Anonymous Rina Tripathi said...

Why we do we read. Sometimes we are very lonely, I know there is family and there might be friends, but busy in their respective lives. There are hours and there is this need for companionship. One picks up a book and is drawn into another life or some thoughts, this breaks the solitary existence. Humans might look very busy, very stressed for time, but inside most of us have a vast empty space. We crave to fill it with some joy and this brings us to actively seek reading.

Even before reading we love hearing stories as children so there is something beautiful about suddenly entering another life's story or know another human's mind. Just read ' The Little Prince' and it made me smile. Sometimes I feel I am so close to knowing about this world and existence and the very second moment I am like a wonder-struck child gazing out through these senses.Maybe at forty I am able to figure out life. One can survive without books but what luxury it is to have your favorite meal with a book spread open before you!

3:13 PM  
Blogger jay said...

Great post! I had to link to you from the Un-Book site that Dave Gray and I maintain.

1:28 AM  
Blogger Stephen Mitchelmore said...

I've heard good things about Bayard.

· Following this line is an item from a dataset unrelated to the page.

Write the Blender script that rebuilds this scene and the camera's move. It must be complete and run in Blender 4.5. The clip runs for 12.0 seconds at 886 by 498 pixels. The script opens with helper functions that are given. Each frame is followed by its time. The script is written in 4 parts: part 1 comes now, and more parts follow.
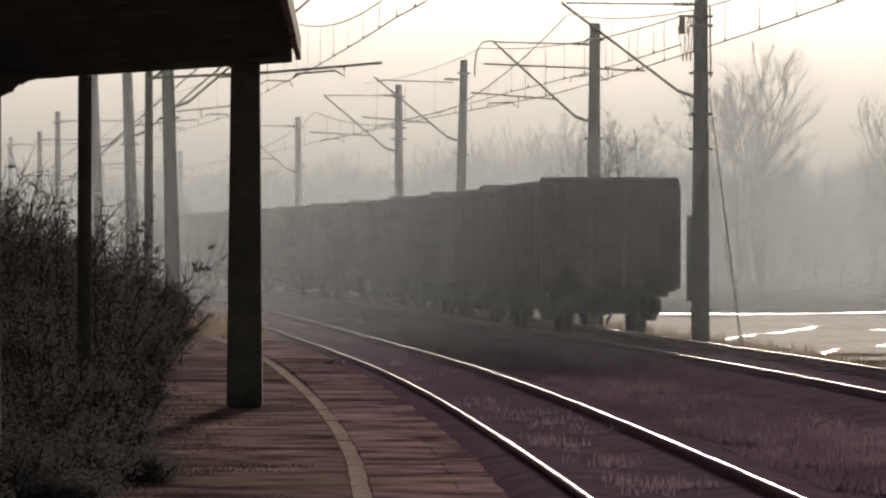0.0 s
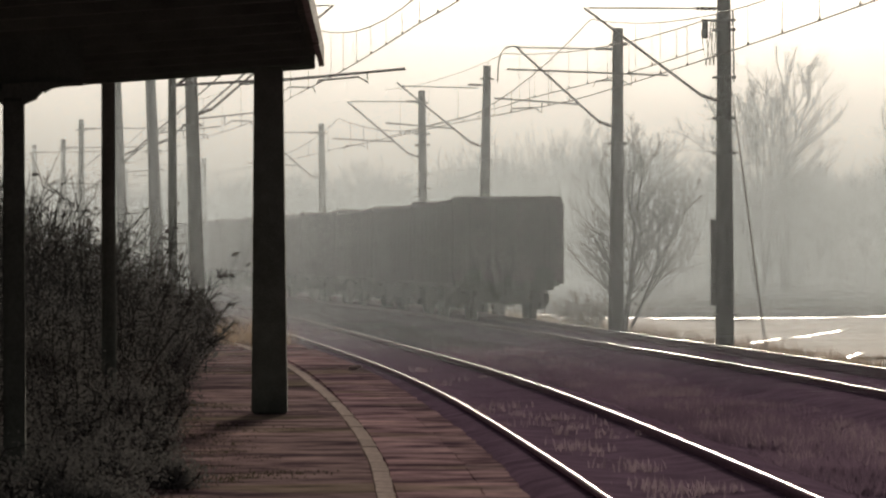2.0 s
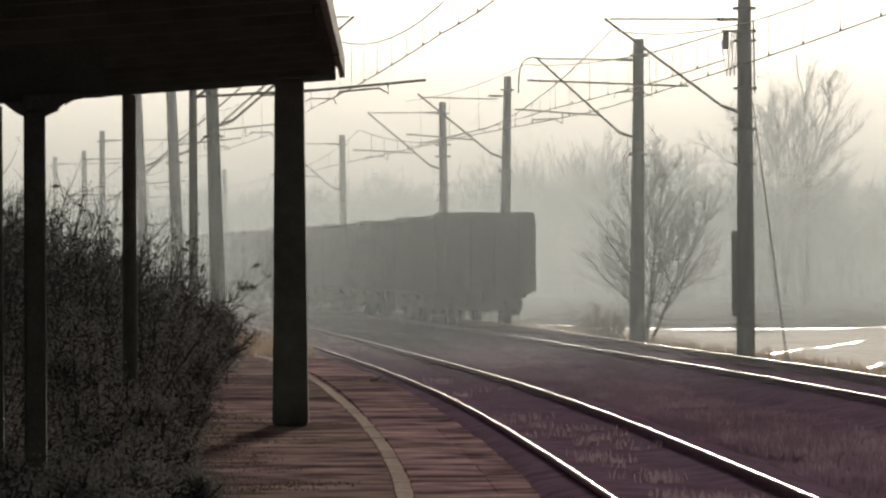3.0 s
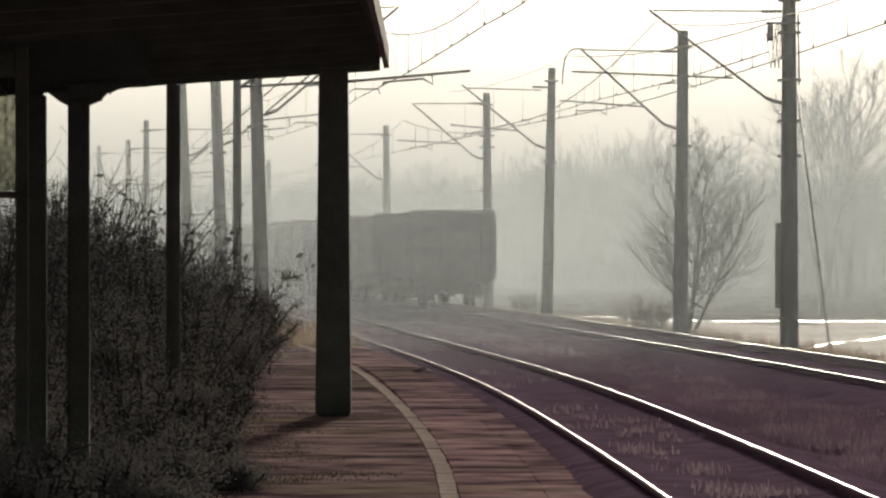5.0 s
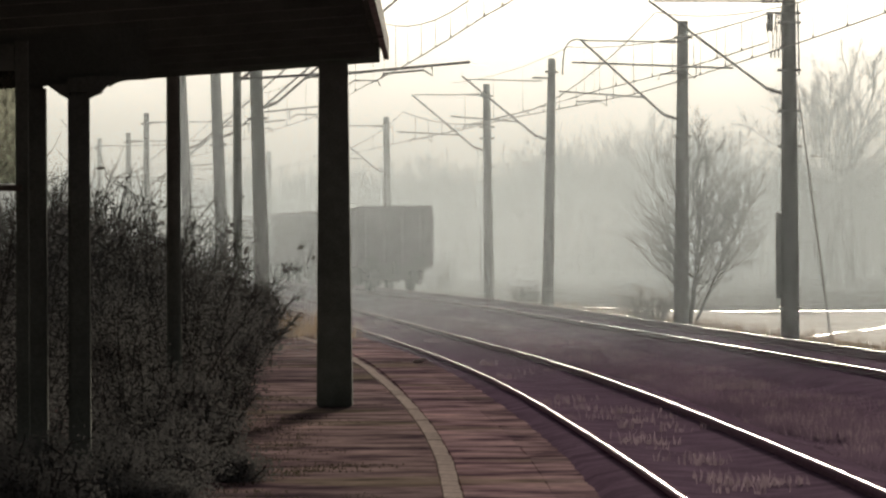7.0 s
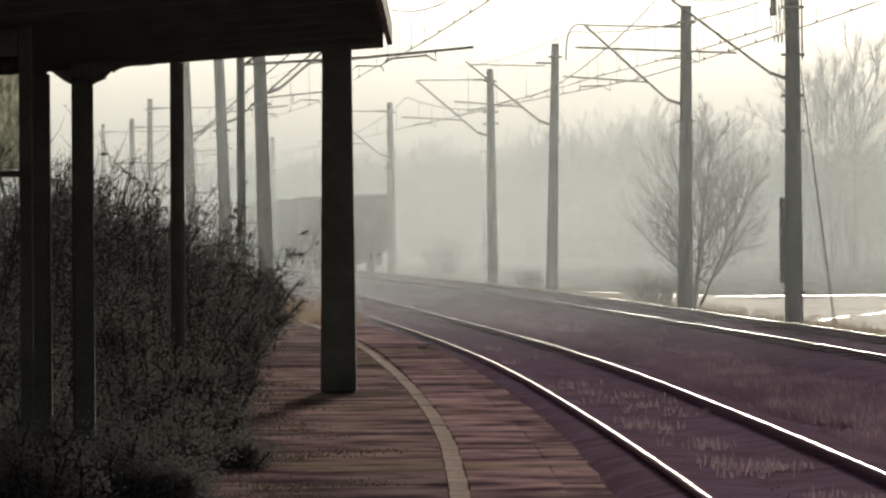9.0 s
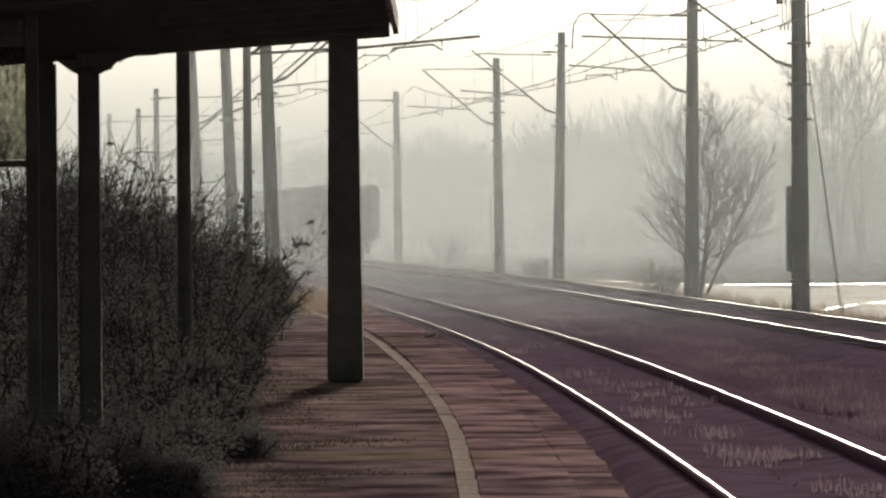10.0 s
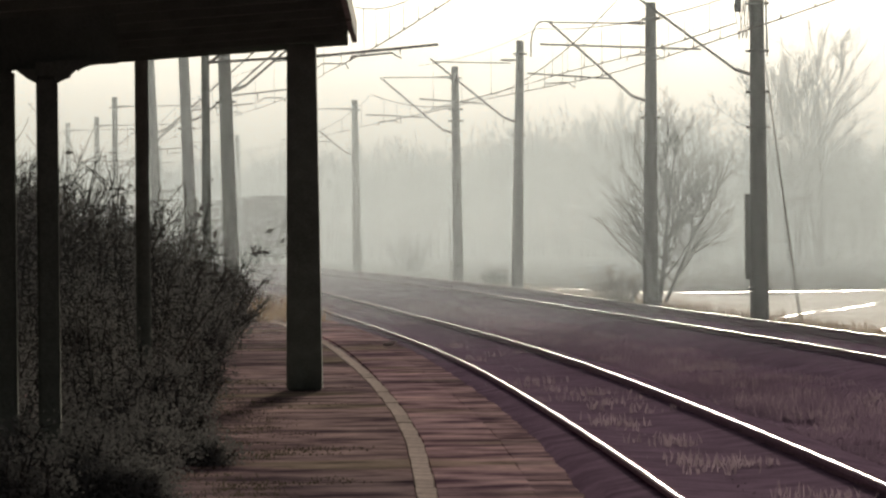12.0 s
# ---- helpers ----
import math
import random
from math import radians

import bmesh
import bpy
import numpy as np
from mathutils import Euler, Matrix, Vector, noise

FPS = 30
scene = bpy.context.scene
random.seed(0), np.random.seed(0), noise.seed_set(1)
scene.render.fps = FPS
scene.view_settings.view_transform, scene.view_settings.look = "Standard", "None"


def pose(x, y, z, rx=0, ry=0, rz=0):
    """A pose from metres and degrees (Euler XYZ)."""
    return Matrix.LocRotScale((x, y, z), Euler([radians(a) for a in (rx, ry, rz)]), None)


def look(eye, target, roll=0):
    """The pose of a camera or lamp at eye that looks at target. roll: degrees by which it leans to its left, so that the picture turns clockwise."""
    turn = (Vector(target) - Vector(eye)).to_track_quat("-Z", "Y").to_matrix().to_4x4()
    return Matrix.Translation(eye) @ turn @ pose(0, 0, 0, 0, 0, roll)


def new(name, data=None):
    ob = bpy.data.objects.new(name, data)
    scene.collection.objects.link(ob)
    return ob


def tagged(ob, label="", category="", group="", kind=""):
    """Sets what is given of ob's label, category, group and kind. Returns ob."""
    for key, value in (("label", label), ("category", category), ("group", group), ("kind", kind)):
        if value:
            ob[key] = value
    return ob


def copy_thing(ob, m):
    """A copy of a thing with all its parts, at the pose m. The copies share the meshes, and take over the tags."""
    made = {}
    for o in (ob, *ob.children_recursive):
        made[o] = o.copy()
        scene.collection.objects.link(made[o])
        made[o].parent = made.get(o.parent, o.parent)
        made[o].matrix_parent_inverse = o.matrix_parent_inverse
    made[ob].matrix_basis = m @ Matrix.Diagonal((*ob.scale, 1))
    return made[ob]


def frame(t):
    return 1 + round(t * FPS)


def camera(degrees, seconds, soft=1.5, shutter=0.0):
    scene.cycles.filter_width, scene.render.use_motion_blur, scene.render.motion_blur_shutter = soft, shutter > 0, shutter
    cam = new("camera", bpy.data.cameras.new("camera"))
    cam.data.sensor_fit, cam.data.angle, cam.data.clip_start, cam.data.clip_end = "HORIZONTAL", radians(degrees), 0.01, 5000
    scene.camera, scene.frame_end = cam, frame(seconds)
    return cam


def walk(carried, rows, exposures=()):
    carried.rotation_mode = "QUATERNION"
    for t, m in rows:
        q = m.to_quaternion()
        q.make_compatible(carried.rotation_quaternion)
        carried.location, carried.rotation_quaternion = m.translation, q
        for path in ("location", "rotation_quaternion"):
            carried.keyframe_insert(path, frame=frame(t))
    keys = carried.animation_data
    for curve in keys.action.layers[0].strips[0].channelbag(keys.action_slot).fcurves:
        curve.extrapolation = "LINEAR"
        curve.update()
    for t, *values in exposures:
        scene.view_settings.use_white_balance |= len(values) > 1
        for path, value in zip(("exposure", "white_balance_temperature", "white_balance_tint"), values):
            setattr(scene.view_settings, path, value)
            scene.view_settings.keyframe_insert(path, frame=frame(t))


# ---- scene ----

His second book in translation (Sherlock Holmes was Wrong) also comes recommended.

But isn't the "bogus idea of books as being pure and sacrosanct" one maintained by those who don't read or, rather, those who read only Groupthink books and constantly feel the need to "confess" they haven't read some perceived Classic and thereby failed to absorb its mystical gifts? It would be countered if for one moment they attended to the real thing and not all the circular chatter.

Unfortunately the pressures of socially compelled reading will always be dominant. The few who read Nietzsche and Dante for "pure pleasure" will wonder where the difficulties you refer to are. (Why do we persist in this false opposition of "accessible" and "difficult"? If it's written in English, who is it excluding?). There are mysteries in them for sure but why read if not to encounter the mysterious? Perhaps these are pre-skimmed when readers are freed from the book.

For this reason I would say Reading is impossible without books. Books are unknown to men of knowledge - and with good reason.

10:04 PM  
Blogger Paul Angileri said...

Hmm. I see the point being made, but I think it's ill-considered. I posted a response to this.